Tuesday 19 February 2019

The All Blacks pay a massive compliment to Johnny Sexton, Joe Schmidt and Robbie Henshaw

Robbie Henshaw of Ireland touches down the ball to score the opening try despite the efforts of Alex Goode of England during the RBS Six Nations match between Ireland and England at the Aviva Stadium on March 1, 2015 in Dublin, Ireland
Robbie Henshaw of Ireland touches down the ball to score the opening try despite the efforts of Alex Goode of England during the RBS Six Nations match between Ireland and England at the Aviva Stadium on March 1, 2015 in Dublin, Ireland

The official All Blacks website has lavished praise on Irish coach Joe Schmidt and attacking duo Johnny Sexton and Robbie Henshaw.

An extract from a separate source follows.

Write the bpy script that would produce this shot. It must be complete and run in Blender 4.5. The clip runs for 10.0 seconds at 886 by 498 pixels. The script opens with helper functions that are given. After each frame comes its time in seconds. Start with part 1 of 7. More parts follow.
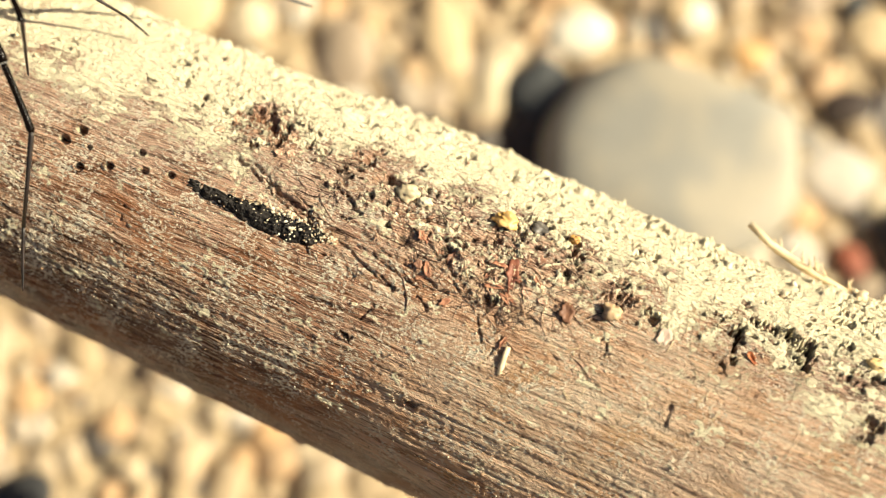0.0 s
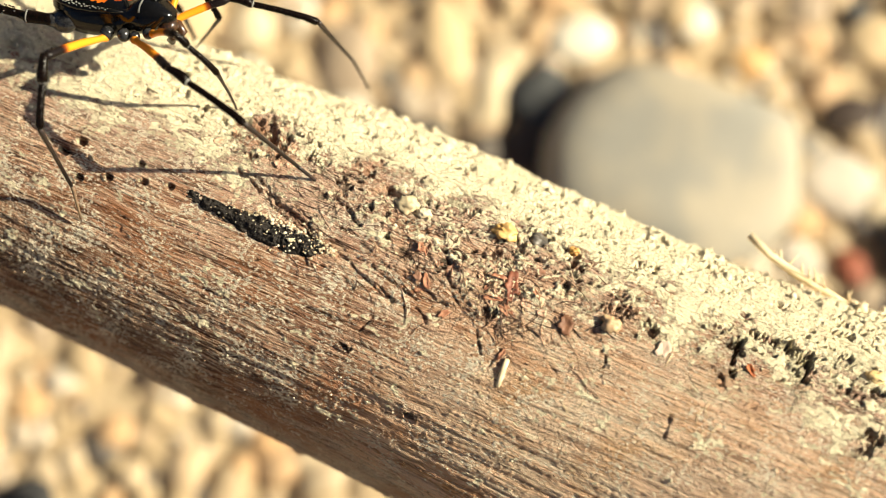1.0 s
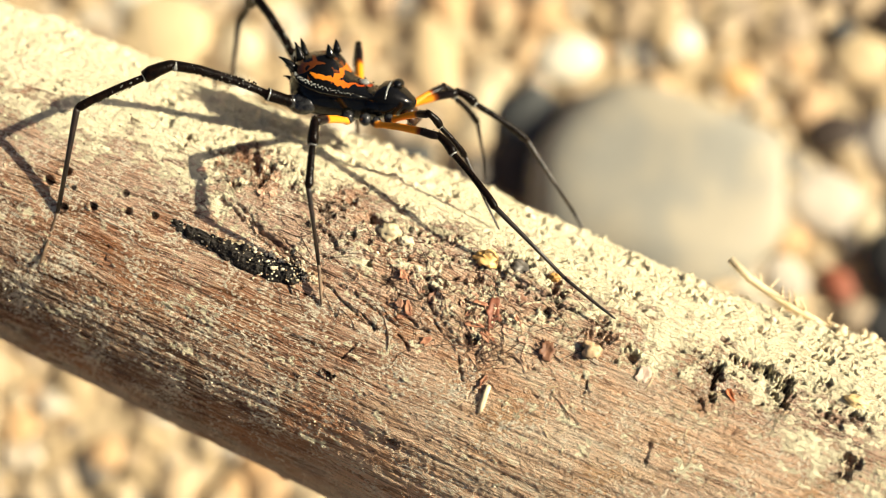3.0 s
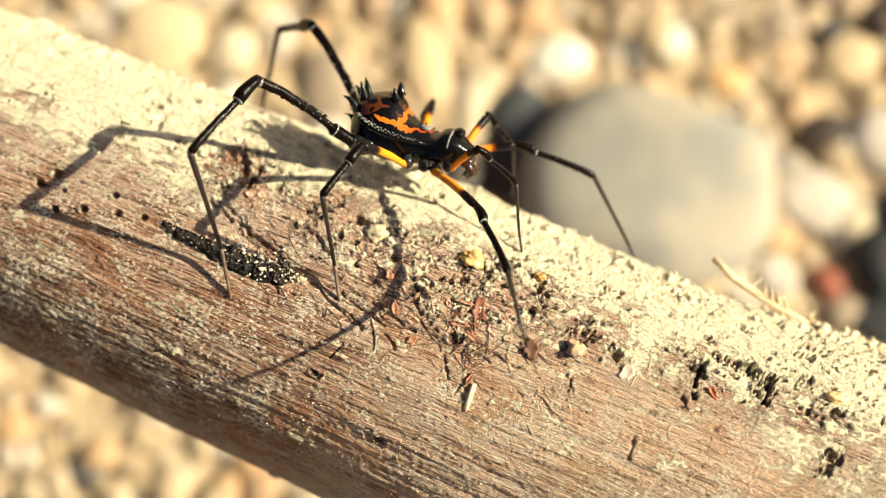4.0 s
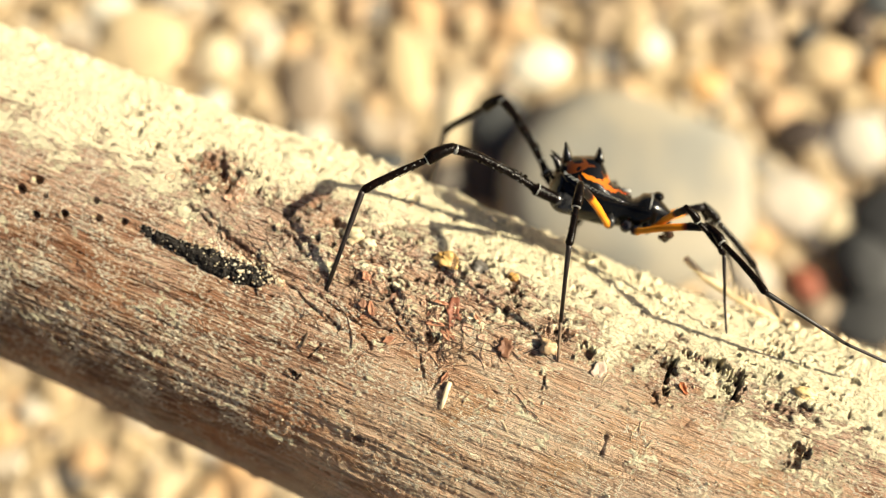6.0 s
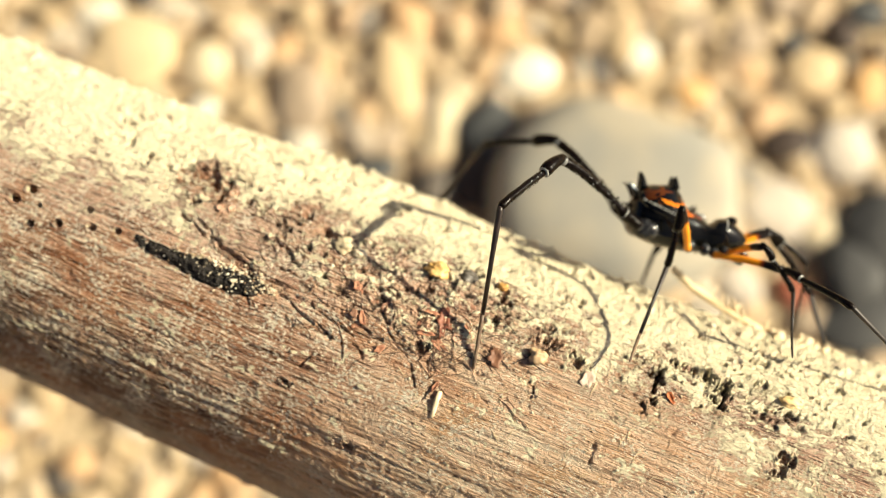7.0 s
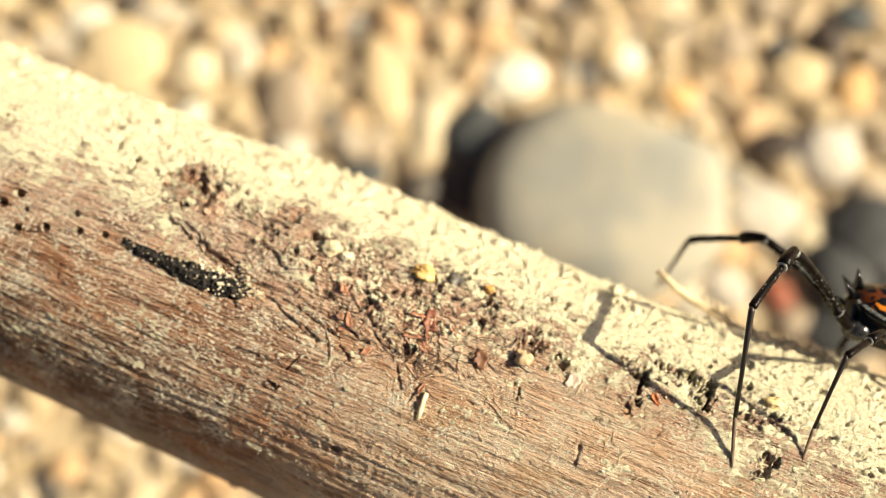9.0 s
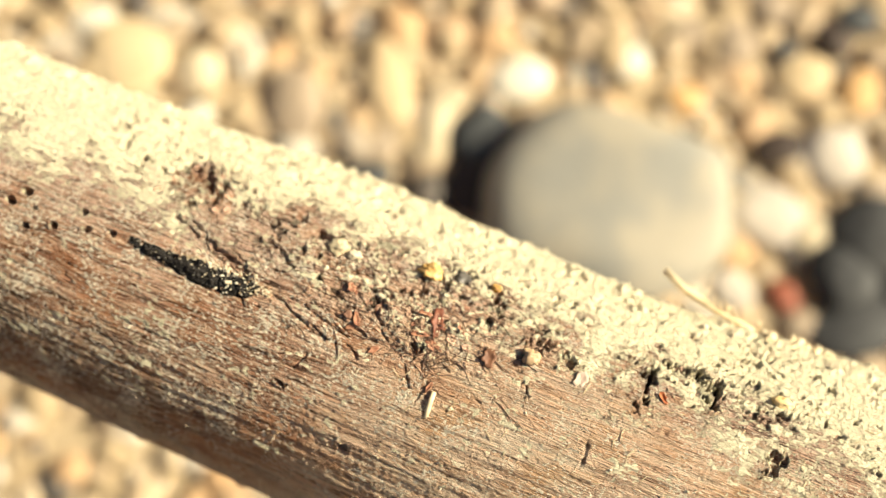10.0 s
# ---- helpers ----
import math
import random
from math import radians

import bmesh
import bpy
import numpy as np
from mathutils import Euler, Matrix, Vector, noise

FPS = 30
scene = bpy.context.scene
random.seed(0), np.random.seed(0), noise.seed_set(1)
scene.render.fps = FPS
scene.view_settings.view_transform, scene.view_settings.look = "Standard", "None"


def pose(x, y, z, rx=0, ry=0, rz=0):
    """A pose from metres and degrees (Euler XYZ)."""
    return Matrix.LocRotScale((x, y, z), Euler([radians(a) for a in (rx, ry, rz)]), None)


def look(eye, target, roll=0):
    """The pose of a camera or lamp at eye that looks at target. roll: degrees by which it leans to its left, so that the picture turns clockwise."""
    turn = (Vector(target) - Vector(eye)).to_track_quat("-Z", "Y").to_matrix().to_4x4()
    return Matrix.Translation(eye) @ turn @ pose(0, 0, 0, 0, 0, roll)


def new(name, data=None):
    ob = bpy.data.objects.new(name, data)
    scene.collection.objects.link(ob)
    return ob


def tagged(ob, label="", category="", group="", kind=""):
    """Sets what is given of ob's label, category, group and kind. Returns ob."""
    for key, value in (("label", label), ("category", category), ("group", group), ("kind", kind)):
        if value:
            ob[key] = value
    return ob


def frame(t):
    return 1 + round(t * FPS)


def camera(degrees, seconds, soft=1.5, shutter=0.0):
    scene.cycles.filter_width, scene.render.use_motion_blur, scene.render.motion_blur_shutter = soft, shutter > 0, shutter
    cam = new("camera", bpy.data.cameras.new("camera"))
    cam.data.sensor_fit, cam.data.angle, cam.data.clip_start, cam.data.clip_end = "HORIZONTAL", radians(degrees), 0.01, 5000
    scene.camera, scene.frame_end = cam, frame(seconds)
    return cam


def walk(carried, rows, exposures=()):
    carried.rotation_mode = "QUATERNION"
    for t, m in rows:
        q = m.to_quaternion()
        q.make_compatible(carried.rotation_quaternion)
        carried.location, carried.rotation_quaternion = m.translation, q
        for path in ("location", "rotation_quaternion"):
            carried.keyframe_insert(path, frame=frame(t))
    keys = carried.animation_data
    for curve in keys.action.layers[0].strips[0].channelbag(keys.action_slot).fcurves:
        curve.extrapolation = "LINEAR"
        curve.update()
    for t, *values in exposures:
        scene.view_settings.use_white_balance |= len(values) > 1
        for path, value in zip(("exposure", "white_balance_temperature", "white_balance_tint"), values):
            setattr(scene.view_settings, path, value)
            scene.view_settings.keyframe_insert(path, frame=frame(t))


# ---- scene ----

Ireland are now on a record-equalling run after 10 wins on the bounce and the feat has not gone unnoticed in the land of the world number ones.

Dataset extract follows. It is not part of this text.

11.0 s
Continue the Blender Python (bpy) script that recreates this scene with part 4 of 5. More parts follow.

It isn't any secret that Johnny Sexton is a sensation but that doesn't mean that we tire of hearing it.

In an article entitled 'nine things the All Blacks might have noticed in the Six Nations', James Mortimer wrote: "If Ireland is becoming – or has become – the biggest local threat ahead of the 2015 Rugby World Cup, then the most dangerous man among the squad is Jonathan Sexton.

"Hailed in the old continent as the best number ten operating in the game, his performance against England showed why he is held is such esteem.

"First five-eighths in the Southern Hemisphere might bristle at this tag but won’t deny the perils the 29-year-old can bring to an opposition defence."

They are equally as impressed with Joe Schmidt: "Joe Schmidt is working his magic. The one time Ranfurly Shield coach has now matched Ireland’s greatest ever winning streak (10).

"This victory comes after England ruined their Grand Slam dream last year - their last loss - and now Argentina (twice), Australia and South Africa have been conquered.

"Keeping a lid on expectations will be key. If the mighty feat of a Slam is achieved, it will be difficult for the Irish to keep their craic under control heading into the Rugby World Cup."

They drew comparisons with Connacht's Robbie Henshaw and New Zealand legend Ma'a Nonu.

"The weight of a player, like any human being, can be a fickle thing, but most guides agree that 21-year-old Athlone born Robbie Henshaw, weighs just over 16 stone in the old language (102kg)," he added.

"They may not have the hands that throw passes like silk rain in the midfield (BOD), but the Irish now have a raw power that looks at home in chaos of an international centre channel.

"The athletic back scored what was, considering England’s fight back in the back end, the match winning try.

"More importantly it has ensured that Ireland need only pay their respects to Brian O’Driscoll. They need not mourn his absence with the likes of the Connacht wunderkind stepping into the midfield."

They also credit Greg Feek for Ireland's strong performance in the 'supposed' weakness... the scrum.

"England said they would be coming at Ireland with all they had at the set piece and they weren’t wrong, but while the English front row had successfully bent many opposition front rows over so they could see their own behinds, the Irish pack is now made of sterner stuff.

"With Greg Feek overseeing the scrum doctrines for the Emerald Isle, the so called vulnerability of Ireland’s set piece is exactly that - so called. It might not be an area of the game the defending Six Nations champion’s target, but it is an area will they will not be beaten."